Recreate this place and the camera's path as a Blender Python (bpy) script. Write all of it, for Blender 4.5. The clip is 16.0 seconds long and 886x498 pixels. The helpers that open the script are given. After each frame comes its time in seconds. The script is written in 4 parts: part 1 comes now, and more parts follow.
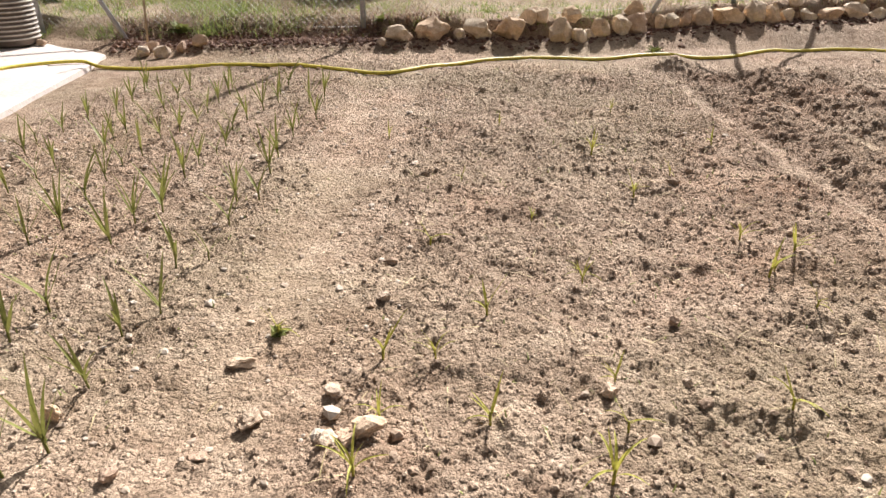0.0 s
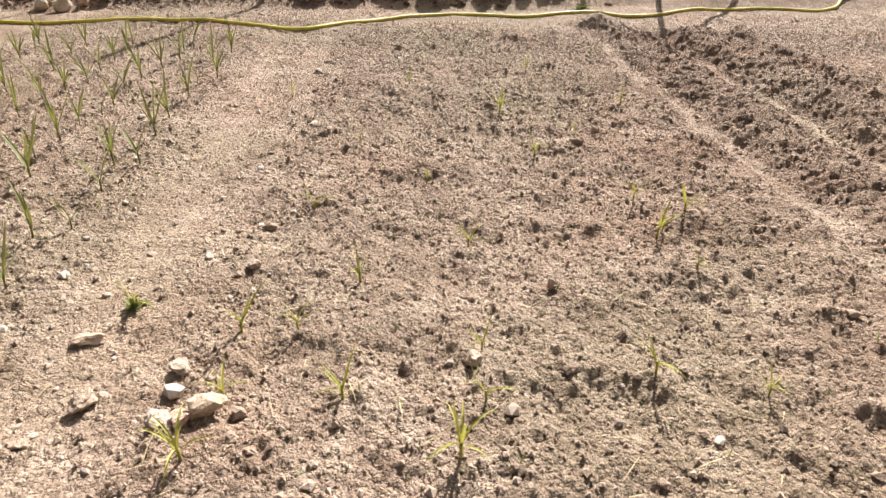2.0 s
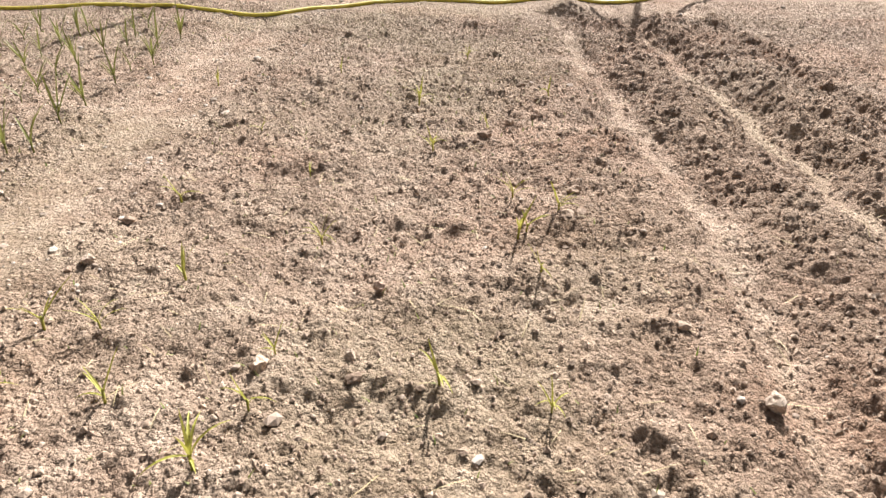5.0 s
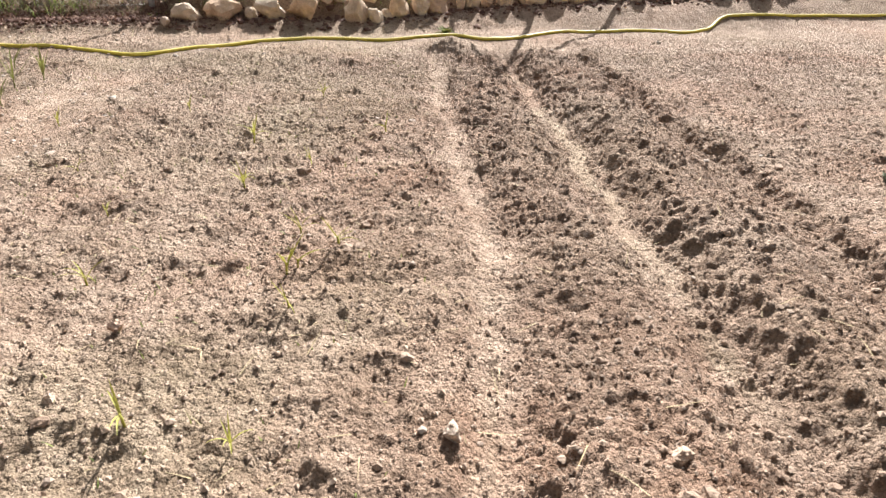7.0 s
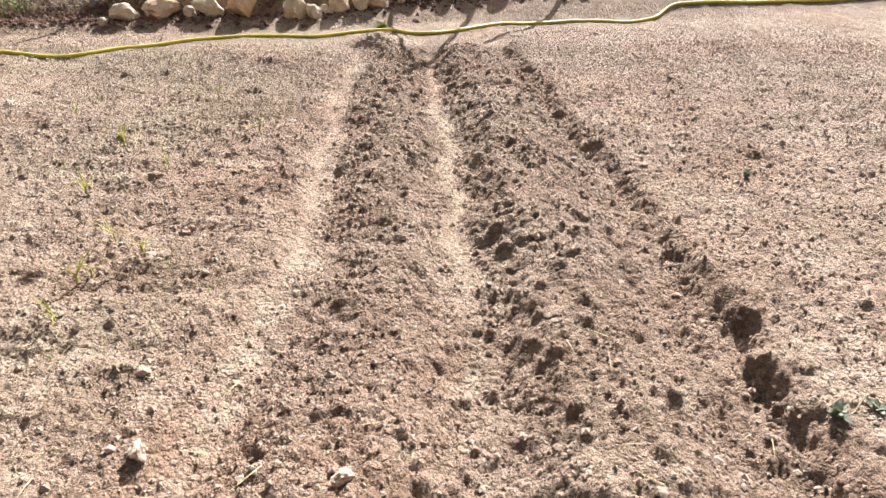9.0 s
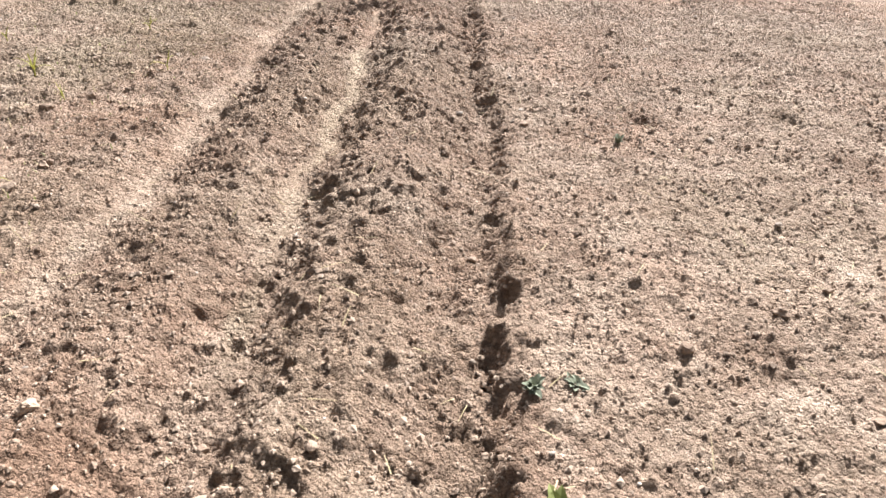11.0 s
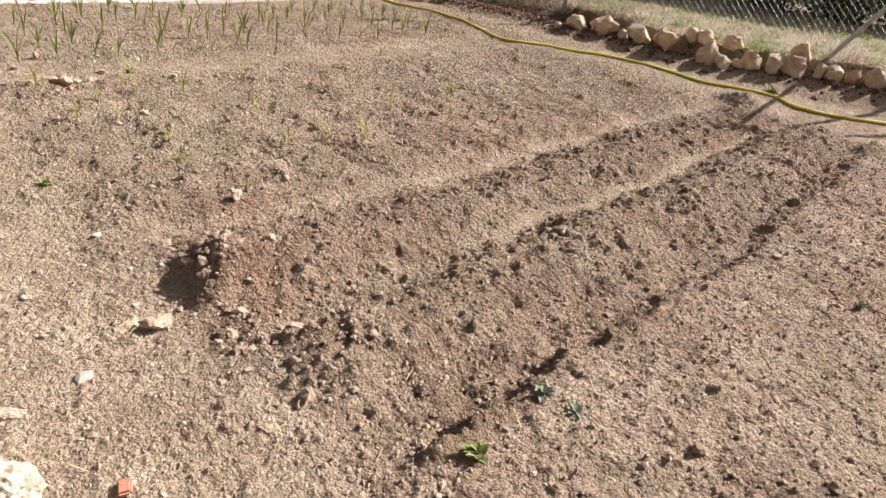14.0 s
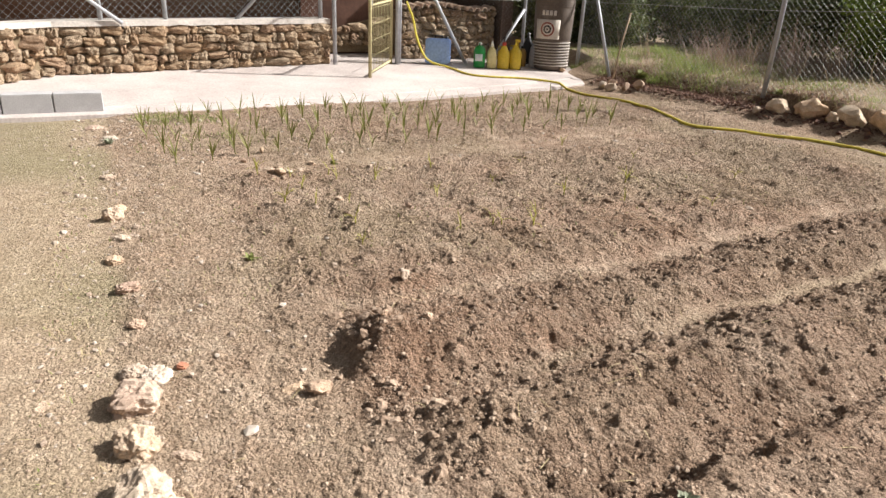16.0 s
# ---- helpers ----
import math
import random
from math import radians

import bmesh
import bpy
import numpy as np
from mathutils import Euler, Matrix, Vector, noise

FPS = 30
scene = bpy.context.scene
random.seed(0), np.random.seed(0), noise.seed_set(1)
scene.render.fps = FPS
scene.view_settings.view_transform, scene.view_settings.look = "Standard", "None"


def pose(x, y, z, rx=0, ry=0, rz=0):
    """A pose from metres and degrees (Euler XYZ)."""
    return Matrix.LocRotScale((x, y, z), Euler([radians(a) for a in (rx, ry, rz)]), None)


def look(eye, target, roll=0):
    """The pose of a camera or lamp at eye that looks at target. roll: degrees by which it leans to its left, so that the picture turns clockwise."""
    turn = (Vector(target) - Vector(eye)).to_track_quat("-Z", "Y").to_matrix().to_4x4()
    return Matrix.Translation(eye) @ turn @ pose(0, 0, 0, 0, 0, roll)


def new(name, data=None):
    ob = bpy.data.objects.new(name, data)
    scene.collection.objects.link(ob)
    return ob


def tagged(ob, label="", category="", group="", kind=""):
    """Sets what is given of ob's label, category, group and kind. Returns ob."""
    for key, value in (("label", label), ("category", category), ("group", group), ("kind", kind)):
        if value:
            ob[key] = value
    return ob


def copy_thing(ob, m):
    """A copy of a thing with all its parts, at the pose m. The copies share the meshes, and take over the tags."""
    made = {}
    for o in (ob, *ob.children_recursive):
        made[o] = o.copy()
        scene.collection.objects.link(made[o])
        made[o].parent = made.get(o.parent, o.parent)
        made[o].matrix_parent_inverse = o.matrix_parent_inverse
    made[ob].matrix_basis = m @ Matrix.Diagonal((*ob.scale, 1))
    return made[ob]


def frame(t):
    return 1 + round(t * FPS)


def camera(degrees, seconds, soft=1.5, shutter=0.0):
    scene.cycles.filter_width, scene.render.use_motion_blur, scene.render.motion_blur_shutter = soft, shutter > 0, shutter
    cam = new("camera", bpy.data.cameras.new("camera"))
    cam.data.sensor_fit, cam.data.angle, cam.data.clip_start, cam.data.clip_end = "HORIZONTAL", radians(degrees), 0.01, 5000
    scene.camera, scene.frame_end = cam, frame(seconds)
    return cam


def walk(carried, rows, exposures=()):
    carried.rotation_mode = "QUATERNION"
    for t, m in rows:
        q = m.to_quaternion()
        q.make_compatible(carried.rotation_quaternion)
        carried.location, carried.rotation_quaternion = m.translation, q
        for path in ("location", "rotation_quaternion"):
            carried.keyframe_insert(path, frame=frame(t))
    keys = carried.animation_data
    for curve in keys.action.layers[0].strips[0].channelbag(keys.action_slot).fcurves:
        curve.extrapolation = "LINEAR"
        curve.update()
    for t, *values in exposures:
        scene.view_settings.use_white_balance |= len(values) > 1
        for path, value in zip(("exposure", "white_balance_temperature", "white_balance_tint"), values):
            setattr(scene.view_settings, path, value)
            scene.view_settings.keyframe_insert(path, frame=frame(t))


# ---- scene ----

» The exercise: Return, unchanged, the lines from the first line of the material through the line that holds "scene.collection.objects.link(ob)", inclusive, omitting pictures.

» Result for this task:
Recreate this place and the camera's path as a Blender Python (bpy) script. Write all of it, for Blender 4.5. The clip is 16.0 seconds long and 886x498 pixels. The helpers that open the script are given. After each frame comes its time in seconds. The script is written in 4 parts: part 1 comes now, and more parts follow.
0.0 s
2.0 s
5.0 s
7.0 s
9.0 s
11.0 s
14.0 s
16.0 s
# ---- helpers ----
import math
import random
from math import radians

import bmesh
import bpy
import numpy as np
from mathutils import Euler, Matrix, Vector, noise

FPS = 30
scene = bpy.context.scene
random.seed(0), np.random.seed(0), noise.seed_set(1)
scene.render.fps = FPS
scene.view_settings.view_transform, scene.view_settings.look = "Standard", "None"


def pose(x, y, z, rx=0, ry=0, rz=0):
    """A pose from metres and degrees (Euler XYZ)."""
    return Matrix.LocRotScale((x, y, z), Euler([radians(a) for a in (rx, ry, rz)]), None)


def look(eye, target, roll=0):
    """The pose of a camera or lamp at eye that looks at target. roll: degrees by which it leans to its left, so that the picture turns clockwise."""
    turn = (Vector(target) - Vector(eye)).to_track_quat("-Z", "Y").to_matrix().to_4x4()
    return Matrix.Translation(eye) @ turn @ pose(0, 0, 0, 0, 0, roll)


def new(name, data=None):
    ob = bpy.data.objects.new(name, data)
    scene.collection.objects.link(ob)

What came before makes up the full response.